In the last few years there has been a proliferation of genome-wide association studies, in which relationships are mapped between genomic sequence variants and predisposition to a disease or a trait of interest. These studies depend upon the participation of thousands of individuals in the research process. It has been assumed that it is not possible to determine, based on aggregate single-nucleotide polymorphism (SNP) data, whether or not a particular individual is present in a pool.

However, using a statistical approach, David Craig and colleagues at the Translational Genomics Research Institute now show that this assumption is incorrect.
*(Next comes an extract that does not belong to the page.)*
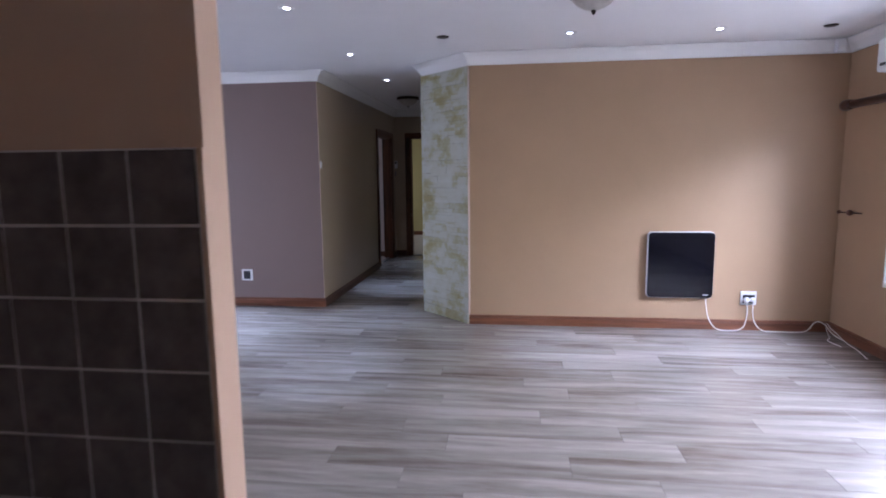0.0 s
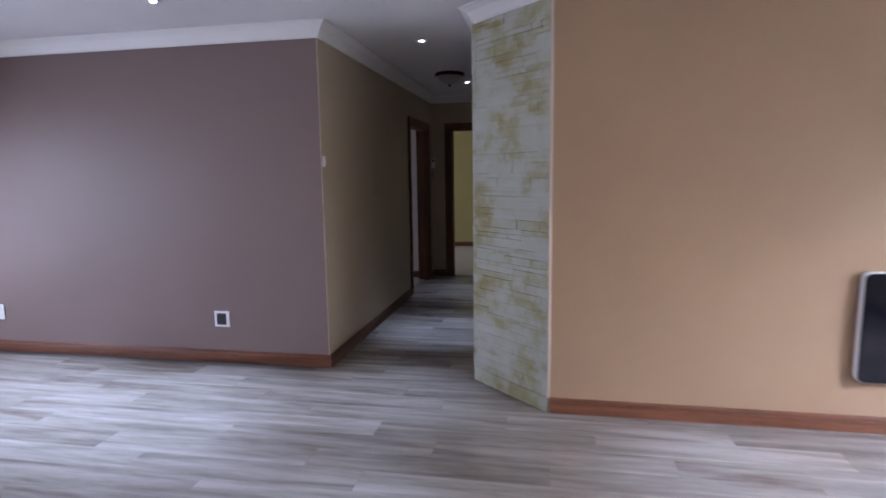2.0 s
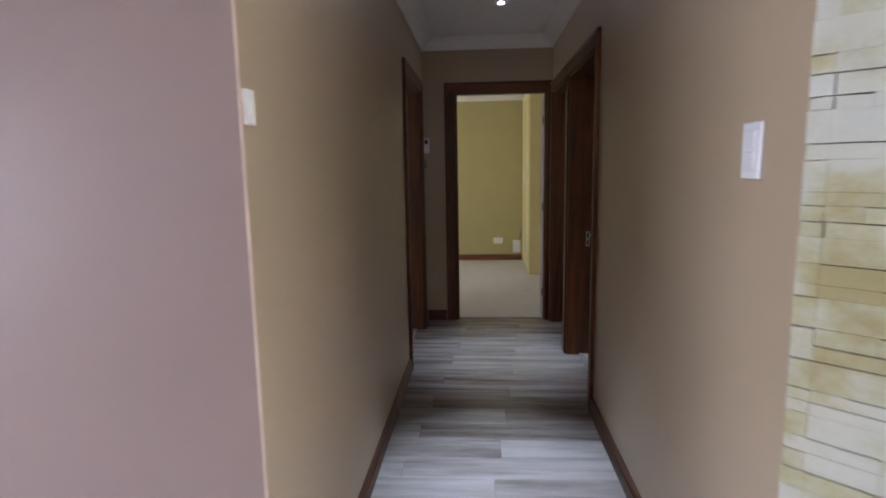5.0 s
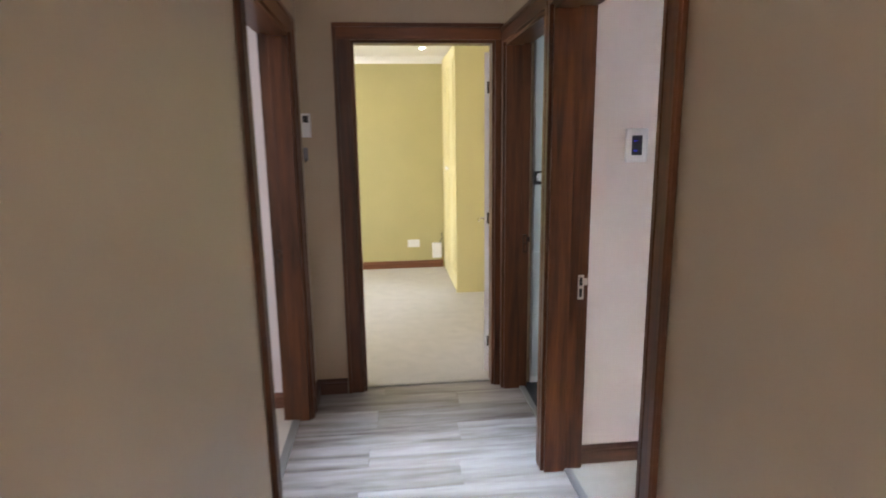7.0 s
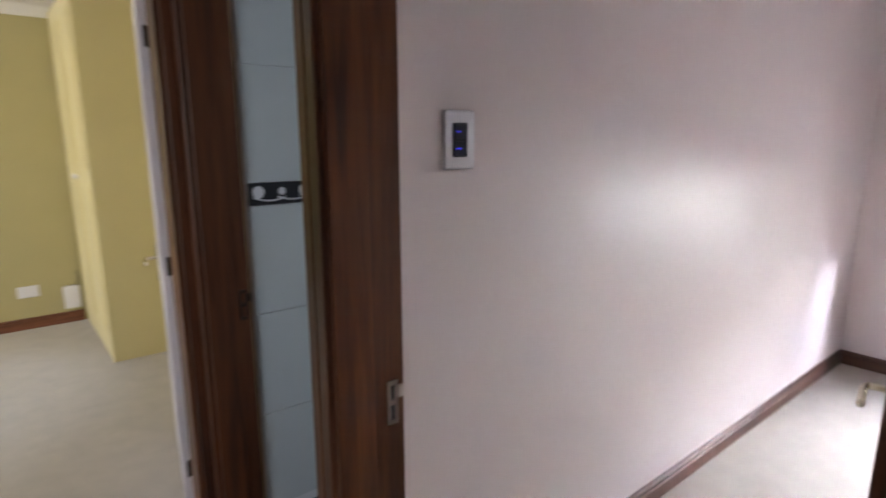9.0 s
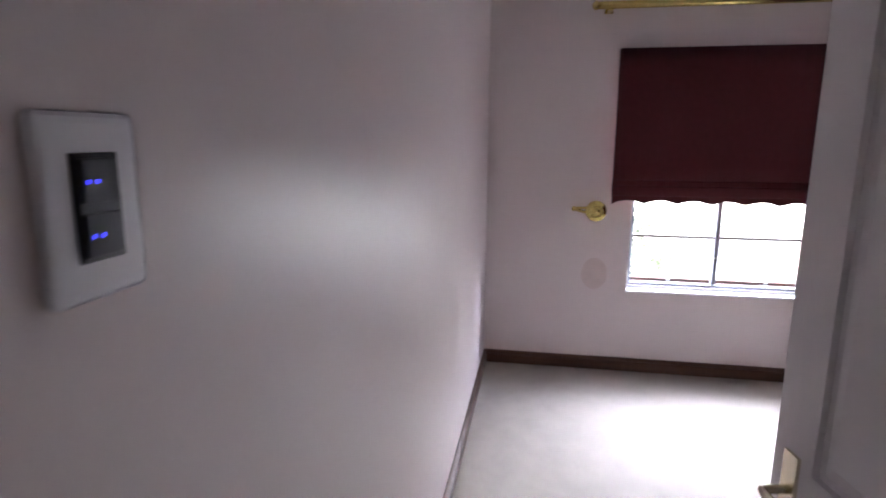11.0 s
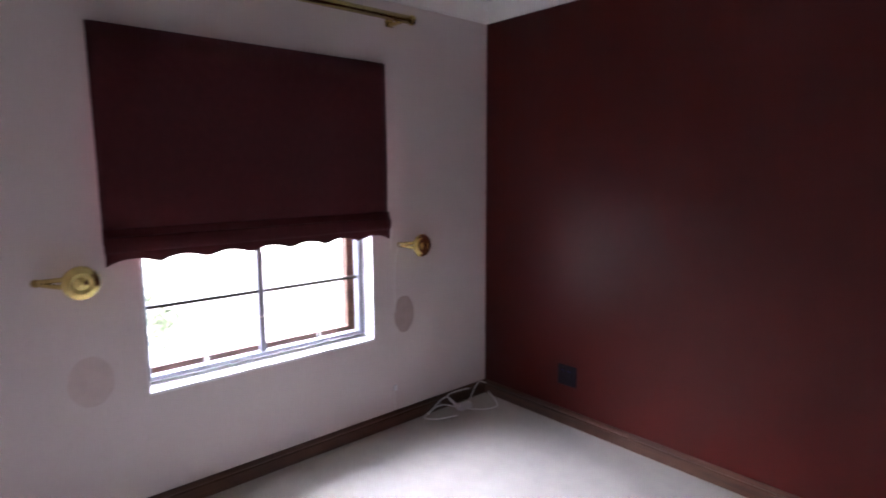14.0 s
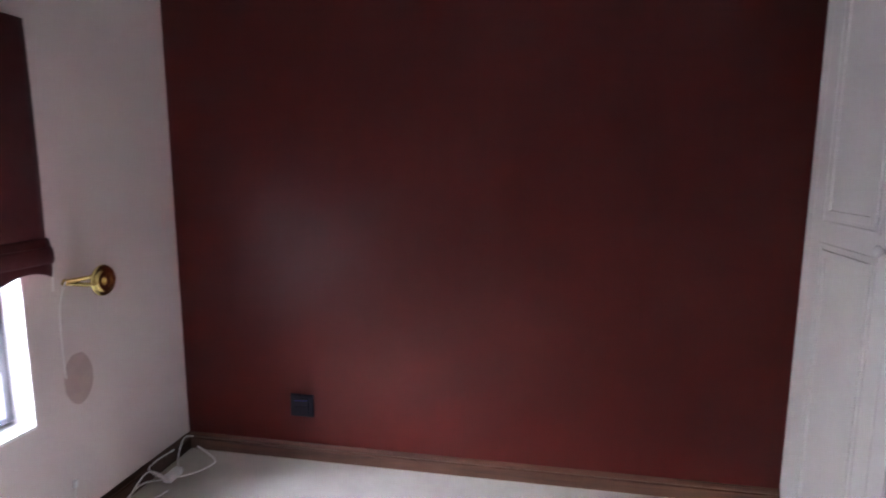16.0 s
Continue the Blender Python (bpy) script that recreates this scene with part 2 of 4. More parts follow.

Statistical analysis can identify whether an individual SNP profile is present in pooled genotype data. Credit: Katie Ris-Vicari

“One way you can understand what we're doing is if you think of a roulette table,” says Craig. “The colors it can have are either red or black, and let's say I want to know if the table is slightly biased towards black. If I spin it once, I wouldn't really get a good idea of bias because there isn't much information in a single measurement. But if I spin it half a million times, you can bet I could find some pretty subtle biases.” In other words, Craig and colleagues take advantage of the fact that it is possible to monitor hundreds of thousands of SNPs to determine whether or not the SNP profile of a particular individual is present in pooled profile data.

“What we do is essentially a t-test,” says Craig. They compare the allele frequencies for the person in question to the mean allele frequencies in a reference population and in the pooled test population. When this is done across hundreds of thousands of SNPs, it is possible to assess statistically whether or not the pooled data are shifted significantly in the direction of the person in question. It may even be possible, the researchers report, to use a relative of the person for this purpose. Notably, for the method to work, high-density SNP data for the person must already be available.

Using both simulations and experimental analysis with high-density SNP microarrays, Craig and his team show that it is possible to identify an individual in a mixture of hundreds to thousands of genomic samples, even when the DNA of the person in question is present only in trace amounts (as low as 0.1% of the total). Craig estimates that this may not be the limit of sensitivity. “My guess is it could go down to about one in ten thousand,” he says.

In addition to the consequences it will have for forensic analyses, this demonstration has implications for how pooled genotype data will be shared in the future. To protect individual privacy, the US National Institutes of Health and other organizations have already removed aggregate genomic data from public access, instating approval processes for accessing these data, similar to those already in place for accessing individual-level data.

Craig suggests, however, that there is another side to this story. “I hope this will open up the conversation about data sharing,” he says. “In my opinion, you really need to share individual-level data, since you lose a lot of power when you just share the aggregate information, and our work now shows that, even in aggregate data, the identity of participants is not completely masked. And I think it's better to work out how to do this responsibly now, when the amount of data is manageable, than in five or ten years.”